Sam LaGrassa’s claims to be home to “the world’s number one sandwiches.” We checked with the UN, and it turns out that ranking culturally important sandwiches isn’t something they do, so we can’t completely verify that. But what we can tell you, is that the giant pastrami travelers sandwich on pumpernickel is pretty close to perfect. This old school deli is only open for lunch and it gets very, very busy, but you can order ahead and you should, because eating these meaty sandwiches on the Common is close to an ideal Boston lunch experience.
A Few Places For A Proper Sit-Down Lunch
The Merchant kind of looks and feels like a standard brasserie that could be in any downtown area of any American city. You know the kind - soft globe lighting, lots of wood, tile floors, and big crowds of people that materialize from every office in a ten-block radius between the hours of 12-2 and 5-8pm. The menu is pretty decent, a mix of everything from housemade pappardelle, to burgers and ramen. Stay away from the sandwiches, which are just okay, and split as much from the appetizer section of the menu as you can.
The Marliave was probably awesome back in the day when it was socially acceptable to have a couple of trays of oysters and multiple martinis for lunch. But if you want it badly enough, who’s to say you still can’t have a boozy lunch today? Wait till the boss is on vacation and then come to this old school French-ish place in Downtown Crossing for the raw bar, a bowl of pasta, and some well-earned day drinking.
A steakhouse always feels important. It probably has something to do with the big leather booths, the little table lamps that look like the kind you see in old-timey libraries, and the guys in pin-stripped suits joking about the Kawalski deal. So the next time you have room in your schedule and want to feel like a 1960s businessman who made a fortune importing spices from French Indochina, head to Boston Chops, a big, dark steakhouse in Downtown Crossing. The steaks are obviously the star here, but there are plenty of lighter things too, like fish tacos and a good cobb salad. We’re also fans of the burger with crispy onions, which is only available at lunch.

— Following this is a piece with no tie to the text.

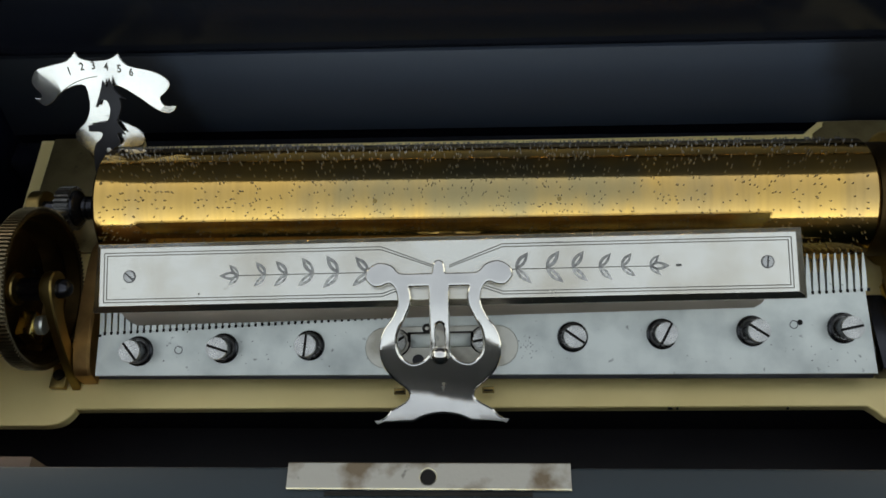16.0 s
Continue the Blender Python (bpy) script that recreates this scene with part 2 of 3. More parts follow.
def lathe(profile, seg=48, bm=None):
    """Revolves (x, radius) pairs about the x axis."""
    b = bmesh.new()
    rings = []
    for x, r in profile:
        if r < 1e-6:
            rings.append([b.verts.new((x, 0, 0))])
        else:
            rings.append([b.verts.new((x, r * math.cos(2 * math.pi * i / seg), r * math.sin(2 * math.pi * i / seg))) for i in range(seg)])
    for p, q in zip(rings, rings[1:]):
        for i in range(seg):
            j = (i + 1) % seg
            f = [p[i % len(p)], p[j % len(p)], q[j % len(q)], q[i % len(q)]]
            f = list(dict.fromkeys(f))
            if len(f) > 2:
                b.faces.new(f)
    return merge(bm, b)


UP = Matrix.Rotation(radians(-90), 4, "Y")


def upright(bm, x, y, z):
    """Turns a lathed shape's axis from x to z and sets it down at x, y, z."""
    bmesh.ops.transform(bm, matrix=Matrix.Translation((x, y, z)) @ UP, verts=bm.verts)
    return bm


def curve(pts, n=5):
    """A closed smooth line through the points; a point with a third value is a sharp corner."""
    out, k = [], len(pts)
    for i in range(k):
        p0, p1, p2, p3 = (pts[(i + d) % k] for d in (-1, 0, 1, 2))
        a, b = Vector(p1[:2]), Vector(p2[:2])
        ta = Vector((0, 0)) if len(p1) > 2 else (b - Vector(p0[:2])) * 0.5
        tb = Vector((0, 0)) if len(p2) > 2 else (Vector(p3[:2]) - a) * 0.5
        straight = len(p1) > 2 and len(p2) > 2
        for s in range(1 if straight else n):
            u = s / n
            out.append(a * (2 * u ** 3 - 3 * u ** 2 + 1) + ta * (u ** 3 - 2 * u ** 2 + u) + b * (3 * u ** 2 - 2 * u ** 3) + tb * (u ** 3 - u ** 2))
    return out


def offset(line, d):
    k, res = len(line), []
    for i in range(k):
        t = line[(i + 1) % k] - line[i - 1]
        t = t.normalized() if t.length > 1e-9 else Vector((1, 0))
        res.append(line[i] + Vector((-t.y, t.x)) * d)
    return res


def area(line):
    return sum(a.x * b.y - b.x * a.y for a, b in zip(line, line[1:] + line[:1])) / 2


def plate(outer, holes=(), t=0.002, edge=0.0003, m=None, soft=False):
    """A flat plate of thickness t with rounded top edges, cut from an outline with holes, its top face at z = 0 of m."""
    bm = bmesh.new()
    tops, bottoms = [], []
    for n, line in enumerate([outer, *holes]):
        if (area(line) > 0) != (n == 0):
            line = line[::-1]
        loops = [(offset(line, edge), 0), (line, -edge), (line, -t)]
        if soft:
            loops[1:1] = [(offset(line, edge * 0.55), -edge * 0.10), (offset(line, edge * 0.20), -edge * 0.42)]
        vs = [[bm.verts.new((p.x, p.y, z)) for p in l] for l, z in loops]
        k = len(line)
        for a, b in zip(vs, vs[1:]):
            for i in range(k):
                bm.faces.new((a[i], a[(i + 1) % k], b[(i + 1) % k], b[i]))
        tops += [bm.edges.get((vs[0][i], vs[0][(i + 1) % k])) for i in range(k)]
        bottoms += [bm.edges.get((vs[-1][i], vs[-1][(i + 1) % k])) for i in range(k)]
    bmesh.ops.triangle_fill(bm, edges=tops, use_beauty=True)
    bmesh.ops.triangle_fill(bm, edges=bottoms, use_beauty=True)
    if m is not None:
        bmesh.ops.transform(bm, matrix=m, verts=bm.verts)
    return bm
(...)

Bar Mercato says it’s a “Euro-centric” kitchen and bar. We have no idea what that means, other than to guess that they thought “new American” sounded too boring. But regardless, this is a good spot to get everything from shareable tuna poke, to a charcuterie plate and a spinach strawberry salad that will impress people who feel like ordering salad at a restaurant is a waste. It’s a bright, kind of post-industrial spot with a bar in the middle and some good cocktails if you want to linger a little bit.